What is it about the way I am that contributes to the problems around me?

Individuals ask, and then answer this question -- not corporations.  Individuals can do this whether their corporations want them to or not!  If we instill the need to be introspective within individuals, the world that surrounds them will change in ways we cannot have foretold.  The river reaches places the source never knows.

Interested to Learn More?

If you need more materials to help you with your latent cause journey, I have tons of materialssprawled across the website available for your downloads.

4 comments:

Adeline Heng said...


Love the post!

Ayman Sulaiman said...


Something different way of thinking,
may be new, but feeling it is around my soul need to read more

Bill Wilson said...

Hi Bob! This is such a personal and introspective post... something I'm now remembering is a real hallmark of your writing. In fact, I don't think I've seen anyone else write about root cause the way that you do; it's very powerful without being overbearing. (My own writing, in comparison, vacillates between "workaday" and "ivory tower"... but I try.)

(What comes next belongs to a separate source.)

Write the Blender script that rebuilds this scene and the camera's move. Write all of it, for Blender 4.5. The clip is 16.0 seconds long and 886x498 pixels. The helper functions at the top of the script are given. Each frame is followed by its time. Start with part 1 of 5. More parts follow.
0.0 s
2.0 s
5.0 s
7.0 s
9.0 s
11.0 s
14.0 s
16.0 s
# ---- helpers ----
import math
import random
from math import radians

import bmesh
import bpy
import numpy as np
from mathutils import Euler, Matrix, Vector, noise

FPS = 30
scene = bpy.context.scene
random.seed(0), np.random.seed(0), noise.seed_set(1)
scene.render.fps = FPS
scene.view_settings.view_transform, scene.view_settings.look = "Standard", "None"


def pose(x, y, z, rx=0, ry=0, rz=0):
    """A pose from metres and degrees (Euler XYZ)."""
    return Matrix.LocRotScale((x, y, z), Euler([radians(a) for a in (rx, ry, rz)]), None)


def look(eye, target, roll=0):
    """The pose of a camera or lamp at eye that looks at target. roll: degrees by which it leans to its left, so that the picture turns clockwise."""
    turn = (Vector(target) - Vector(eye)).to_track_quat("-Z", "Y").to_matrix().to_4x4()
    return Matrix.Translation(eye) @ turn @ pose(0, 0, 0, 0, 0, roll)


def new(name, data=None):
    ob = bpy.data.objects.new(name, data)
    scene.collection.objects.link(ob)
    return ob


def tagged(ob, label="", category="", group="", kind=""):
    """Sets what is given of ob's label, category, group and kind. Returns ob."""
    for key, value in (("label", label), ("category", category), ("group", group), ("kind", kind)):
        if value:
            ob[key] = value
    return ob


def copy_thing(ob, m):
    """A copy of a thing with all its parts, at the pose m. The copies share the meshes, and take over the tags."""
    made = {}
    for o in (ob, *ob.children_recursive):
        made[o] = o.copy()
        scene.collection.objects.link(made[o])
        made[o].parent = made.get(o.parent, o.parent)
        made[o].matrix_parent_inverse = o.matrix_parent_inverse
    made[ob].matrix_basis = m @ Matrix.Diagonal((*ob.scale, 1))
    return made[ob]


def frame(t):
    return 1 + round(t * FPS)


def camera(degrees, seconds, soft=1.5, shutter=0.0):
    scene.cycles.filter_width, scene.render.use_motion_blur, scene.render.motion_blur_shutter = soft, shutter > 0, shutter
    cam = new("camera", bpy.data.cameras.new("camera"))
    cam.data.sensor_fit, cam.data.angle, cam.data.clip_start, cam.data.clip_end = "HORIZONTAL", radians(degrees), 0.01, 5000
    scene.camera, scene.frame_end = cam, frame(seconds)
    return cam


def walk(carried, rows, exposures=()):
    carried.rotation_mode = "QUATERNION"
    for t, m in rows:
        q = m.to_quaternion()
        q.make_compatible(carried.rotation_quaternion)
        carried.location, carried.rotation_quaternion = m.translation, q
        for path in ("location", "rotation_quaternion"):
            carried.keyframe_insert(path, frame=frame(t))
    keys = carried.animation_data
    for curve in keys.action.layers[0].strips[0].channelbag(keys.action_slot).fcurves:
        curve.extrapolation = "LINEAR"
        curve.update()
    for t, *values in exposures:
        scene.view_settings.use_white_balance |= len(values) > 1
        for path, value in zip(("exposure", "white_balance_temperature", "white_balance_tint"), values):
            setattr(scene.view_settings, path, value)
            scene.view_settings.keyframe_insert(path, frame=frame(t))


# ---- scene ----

You know, it strikes me that your call to change individuals one-at-a-time instead of "changing the world" is very kaizen in nature... at least in the common western interpretation of the word, i.e. continual on-going improvement in small, discrete steps. It seems like this is how cultures must change, at least until a tipping point or critical mass is attained. Perhaps this is the only means of achieving culture change that is actually sustainable?

Regards,
Bill

C. Robert Nelms said...

Hi Bill,

Thanks so much for commenting. I do miss communicating with you, and often regret not having done more with the "rootcauselive" idea many years ago. Nevertheless, I always perk up when I see your posts, and certain perked up when I saw your comment here. All the best.